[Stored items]
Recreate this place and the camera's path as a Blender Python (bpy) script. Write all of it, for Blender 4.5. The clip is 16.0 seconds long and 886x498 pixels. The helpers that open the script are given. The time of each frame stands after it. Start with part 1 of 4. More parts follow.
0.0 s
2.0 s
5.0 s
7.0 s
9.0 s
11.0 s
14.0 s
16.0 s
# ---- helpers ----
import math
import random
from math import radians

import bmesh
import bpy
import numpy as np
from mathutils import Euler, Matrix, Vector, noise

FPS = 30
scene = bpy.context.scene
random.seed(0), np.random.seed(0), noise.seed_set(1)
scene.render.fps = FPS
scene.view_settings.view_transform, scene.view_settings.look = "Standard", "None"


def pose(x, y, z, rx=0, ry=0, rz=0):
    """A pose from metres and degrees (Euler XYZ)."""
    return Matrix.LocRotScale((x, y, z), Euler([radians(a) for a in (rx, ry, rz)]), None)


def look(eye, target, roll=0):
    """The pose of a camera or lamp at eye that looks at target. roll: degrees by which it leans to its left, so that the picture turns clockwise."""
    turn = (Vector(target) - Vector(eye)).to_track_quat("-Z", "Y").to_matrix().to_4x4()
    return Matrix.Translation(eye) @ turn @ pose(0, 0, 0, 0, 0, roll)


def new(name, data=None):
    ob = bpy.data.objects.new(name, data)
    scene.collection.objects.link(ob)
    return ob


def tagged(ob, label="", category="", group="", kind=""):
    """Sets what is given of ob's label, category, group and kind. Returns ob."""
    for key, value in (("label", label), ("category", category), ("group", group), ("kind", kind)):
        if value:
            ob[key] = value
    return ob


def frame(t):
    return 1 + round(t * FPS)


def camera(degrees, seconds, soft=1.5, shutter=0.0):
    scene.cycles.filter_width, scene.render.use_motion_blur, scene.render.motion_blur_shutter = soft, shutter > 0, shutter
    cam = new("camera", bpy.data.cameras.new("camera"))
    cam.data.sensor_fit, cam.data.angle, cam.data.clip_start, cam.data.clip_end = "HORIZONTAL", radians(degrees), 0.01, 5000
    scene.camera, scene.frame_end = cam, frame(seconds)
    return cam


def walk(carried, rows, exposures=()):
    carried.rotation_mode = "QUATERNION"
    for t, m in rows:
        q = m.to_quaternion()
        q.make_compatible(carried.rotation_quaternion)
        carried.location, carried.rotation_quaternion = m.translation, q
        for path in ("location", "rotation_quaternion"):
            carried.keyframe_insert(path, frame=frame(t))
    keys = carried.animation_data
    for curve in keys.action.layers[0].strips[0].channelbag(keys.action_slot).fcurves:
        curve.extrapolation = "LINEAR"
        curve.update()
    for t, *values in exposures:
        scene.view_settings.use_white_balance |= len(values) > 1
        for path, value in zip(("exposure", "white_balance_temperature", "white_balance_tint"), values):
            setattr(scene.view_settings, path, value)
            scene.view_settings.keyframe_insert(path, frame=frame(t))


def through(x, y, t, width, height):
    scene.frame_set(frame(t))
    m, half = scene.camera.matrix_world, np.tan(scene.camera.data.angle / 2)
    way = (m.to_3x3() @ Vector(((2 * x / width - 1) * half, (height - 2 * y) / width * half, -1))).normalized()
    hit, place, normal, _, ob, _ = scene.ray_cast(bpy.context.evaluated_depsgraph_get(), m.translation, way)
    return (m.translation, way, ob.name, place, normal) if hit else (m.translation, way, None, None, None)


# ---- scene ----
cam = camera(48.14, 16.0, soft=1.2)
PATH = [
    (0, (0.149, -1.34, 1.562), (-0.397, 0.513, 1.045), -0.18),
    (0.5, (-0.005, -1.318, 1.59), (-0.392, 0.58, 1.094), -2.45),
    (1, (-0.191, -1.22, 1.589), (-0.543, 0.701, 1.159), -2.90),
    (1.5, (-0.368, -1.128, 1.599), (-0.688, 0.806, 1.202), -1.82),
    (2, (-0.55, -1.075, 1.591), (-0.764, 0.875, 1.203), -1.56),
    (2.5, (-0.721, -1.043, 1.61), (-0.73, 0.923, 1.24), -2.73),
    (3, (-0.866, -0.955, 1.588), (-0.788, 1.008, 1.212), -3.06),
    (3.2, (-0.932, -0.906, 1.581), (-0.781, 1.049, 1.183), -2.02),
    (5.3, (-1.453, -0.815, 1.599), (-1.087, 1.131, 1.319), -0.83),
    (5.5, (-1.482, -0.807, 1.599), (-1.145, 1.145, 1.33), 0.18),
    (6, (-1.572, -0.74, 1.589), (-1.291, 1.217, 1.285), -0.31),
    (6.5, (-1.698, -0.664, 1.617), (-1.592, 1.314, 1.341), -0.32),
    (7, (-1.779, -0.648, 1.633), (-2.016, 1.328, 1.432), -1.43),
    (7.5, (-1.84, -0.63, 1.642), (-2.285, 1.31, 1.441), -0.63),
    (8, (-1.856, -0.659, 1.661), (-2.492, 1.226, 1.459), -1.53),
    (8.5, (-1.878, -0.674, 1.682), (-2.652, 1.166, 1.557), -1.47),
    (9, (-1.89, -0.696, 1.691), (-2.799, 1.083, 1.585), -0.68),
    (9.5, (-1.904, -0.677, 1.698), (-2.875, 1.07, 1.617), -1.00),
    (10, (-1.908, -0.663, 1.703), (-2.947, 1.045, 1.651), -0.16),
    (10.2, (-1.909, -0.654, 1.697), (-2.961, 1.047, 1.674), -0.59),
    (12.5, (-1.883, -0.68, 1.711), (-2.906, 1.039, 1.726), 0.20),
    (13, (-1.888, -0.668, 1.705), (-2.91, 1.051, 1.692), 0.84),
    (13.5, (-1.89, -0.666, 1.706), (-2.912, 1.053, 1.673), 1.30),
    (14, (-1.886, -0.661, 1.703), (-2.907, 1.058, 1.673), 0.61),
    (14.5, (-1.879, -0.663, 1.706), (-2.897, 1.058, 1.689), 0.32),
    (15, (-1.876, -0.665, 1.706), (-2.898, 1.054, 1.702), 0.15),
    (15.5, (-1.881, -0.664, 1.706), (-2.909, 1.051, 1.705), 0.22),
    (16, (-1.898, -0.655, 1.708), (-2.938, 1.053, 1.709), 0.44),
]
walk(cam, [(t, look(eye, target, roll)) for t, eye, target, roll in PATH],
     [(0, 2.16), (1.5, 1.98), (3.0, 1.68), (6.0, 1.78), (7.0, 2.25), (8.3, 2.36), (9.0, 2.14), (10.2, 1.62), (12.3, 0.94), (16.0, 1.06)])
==
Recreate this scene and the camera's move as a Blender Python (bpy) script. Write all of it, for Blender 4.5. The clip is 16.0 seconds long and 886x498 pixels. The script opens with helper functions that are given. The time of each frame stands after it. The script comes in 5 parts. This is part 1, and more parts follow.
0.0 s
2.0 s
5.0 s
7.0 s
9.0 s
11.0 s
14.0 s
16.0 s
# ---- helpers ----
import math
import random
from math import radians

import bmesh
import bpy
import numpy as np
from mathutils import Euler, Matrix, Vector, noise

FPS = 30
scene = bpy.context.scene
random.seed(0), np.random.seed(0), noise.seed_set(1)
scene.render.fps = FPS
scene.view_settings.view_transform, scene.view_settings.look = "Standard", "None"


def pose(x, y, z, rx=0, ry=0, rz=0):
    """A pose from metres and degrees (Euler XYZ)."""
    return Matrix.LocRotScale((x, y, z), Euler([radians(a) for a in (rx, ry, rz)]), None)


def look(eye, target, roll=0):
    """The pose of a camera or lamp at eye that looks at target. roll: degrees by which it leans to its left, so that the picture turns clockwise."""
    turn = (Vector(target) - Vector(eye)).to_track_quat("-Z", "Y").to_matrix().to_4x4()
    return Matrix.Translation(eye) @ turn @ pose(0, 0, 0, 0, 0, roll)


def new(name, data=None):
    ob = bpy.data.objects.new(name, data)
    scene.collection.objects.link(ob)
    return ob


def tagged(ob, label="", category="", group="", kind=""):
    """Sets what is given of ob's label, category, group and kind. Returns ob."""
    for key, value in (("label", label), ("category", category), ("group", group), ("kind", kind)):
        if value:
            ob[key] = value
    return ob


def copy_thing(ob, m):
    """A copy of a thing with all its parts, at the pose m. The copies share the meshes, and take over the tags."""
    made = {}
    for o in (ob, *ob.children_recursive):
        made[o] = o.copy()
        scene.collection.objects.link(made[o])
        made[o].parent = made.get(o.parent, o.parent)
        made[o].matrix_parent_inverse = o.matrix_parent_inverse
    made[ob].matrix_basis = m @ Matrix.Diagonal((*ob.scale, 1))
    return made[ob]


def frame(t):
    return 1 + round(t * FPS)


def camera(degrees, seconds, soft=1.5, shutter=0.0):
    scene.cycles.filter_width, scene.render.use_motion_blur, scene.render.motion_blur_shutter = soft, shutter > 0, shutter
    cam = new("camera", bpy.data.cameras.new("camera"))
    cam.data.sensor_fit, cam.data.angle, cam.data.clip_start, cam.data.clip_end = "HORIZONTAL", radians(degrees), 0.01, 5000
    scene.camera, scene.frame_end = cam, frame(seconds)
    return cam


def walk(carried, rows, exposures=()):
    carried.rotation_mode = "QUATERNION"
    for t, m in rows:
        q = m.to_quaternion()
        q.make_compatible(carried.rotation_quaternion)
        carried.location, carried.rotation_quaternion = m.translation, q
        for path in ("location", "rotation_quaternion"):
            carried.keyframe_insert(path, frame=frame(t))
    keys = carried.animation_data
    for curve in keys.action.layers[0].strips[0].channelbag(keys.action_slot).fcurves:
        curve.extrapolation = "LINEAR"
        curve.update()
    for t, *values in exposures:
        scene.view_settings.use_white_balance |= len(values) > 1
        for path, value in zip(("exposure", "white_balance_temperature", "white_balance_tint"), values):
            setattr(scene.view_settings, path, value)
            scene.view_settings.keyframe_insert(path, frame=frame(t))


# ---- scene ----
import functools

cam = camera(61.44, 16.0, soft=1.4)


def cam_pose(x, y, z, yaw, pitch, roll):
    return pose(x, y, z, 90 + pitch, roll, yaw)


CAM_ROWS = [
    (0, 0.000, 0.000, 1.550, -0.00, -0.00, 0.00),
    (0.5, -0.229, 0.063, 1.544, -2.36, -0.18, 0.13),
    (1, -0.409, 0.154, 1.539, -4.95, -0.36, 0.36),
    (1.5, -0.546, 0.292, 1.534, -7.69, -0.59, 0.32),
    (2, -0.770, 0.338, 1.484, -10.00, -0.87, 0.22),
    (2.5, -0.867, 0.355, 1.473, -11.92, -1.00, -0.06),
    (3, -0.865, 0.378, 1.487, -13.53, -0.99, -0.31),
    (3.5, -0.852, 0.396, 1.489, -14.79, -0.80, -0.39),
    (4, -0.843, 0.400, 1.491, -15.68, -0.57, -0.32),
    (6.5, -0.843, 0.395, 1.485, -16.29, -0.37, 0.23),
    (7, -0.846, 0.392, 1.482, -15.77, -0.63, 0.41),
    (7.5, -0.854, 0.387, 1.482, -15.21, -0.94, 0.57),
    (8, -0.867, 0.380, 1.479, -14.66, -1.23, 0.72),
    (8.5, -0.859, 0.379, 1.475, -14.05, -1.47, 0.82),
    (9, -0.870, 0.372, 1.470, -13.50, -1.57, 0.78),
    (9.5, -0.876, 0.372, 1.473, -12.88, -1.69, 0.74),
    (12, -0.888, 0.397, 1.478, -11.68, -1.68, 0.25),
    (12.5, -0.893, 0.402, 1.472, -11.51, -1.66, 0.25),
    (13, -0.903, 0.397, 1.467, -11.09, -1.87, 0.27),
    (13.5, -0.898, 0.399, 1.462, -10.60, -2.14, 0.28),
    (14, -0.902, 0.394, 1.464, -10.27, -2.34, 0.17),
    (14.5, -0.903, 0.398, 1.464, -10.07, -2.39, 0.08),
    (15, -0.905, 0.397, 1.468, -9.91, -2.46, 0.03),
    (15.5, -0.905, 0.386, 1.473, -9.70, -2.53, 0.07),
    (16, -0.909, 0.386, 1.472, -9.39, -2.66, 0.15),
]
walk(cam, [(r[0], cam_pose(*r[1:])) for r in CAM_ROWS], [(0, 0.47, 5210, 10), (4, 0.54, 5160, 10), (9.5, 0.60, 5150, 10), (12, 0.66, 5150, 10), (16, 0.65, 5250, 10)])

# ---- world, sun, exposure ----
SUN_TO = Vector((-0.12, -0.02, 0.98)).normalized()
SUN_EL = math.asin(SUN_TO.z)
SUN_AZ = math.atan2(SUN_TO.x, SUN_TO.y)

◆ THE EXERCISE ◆
Scan the entries above. Copy each line that has the string "half".

◆ CORRECT ANSWER ◆
    m, half = scene.camera.matrix_world, np.tan(scene.camera.data.angle / 2)
    way = (m.to_3x3() @ Vector(((2 * x / width - 1) * half, (height - 2 * y) / width * half, -1))).normalized()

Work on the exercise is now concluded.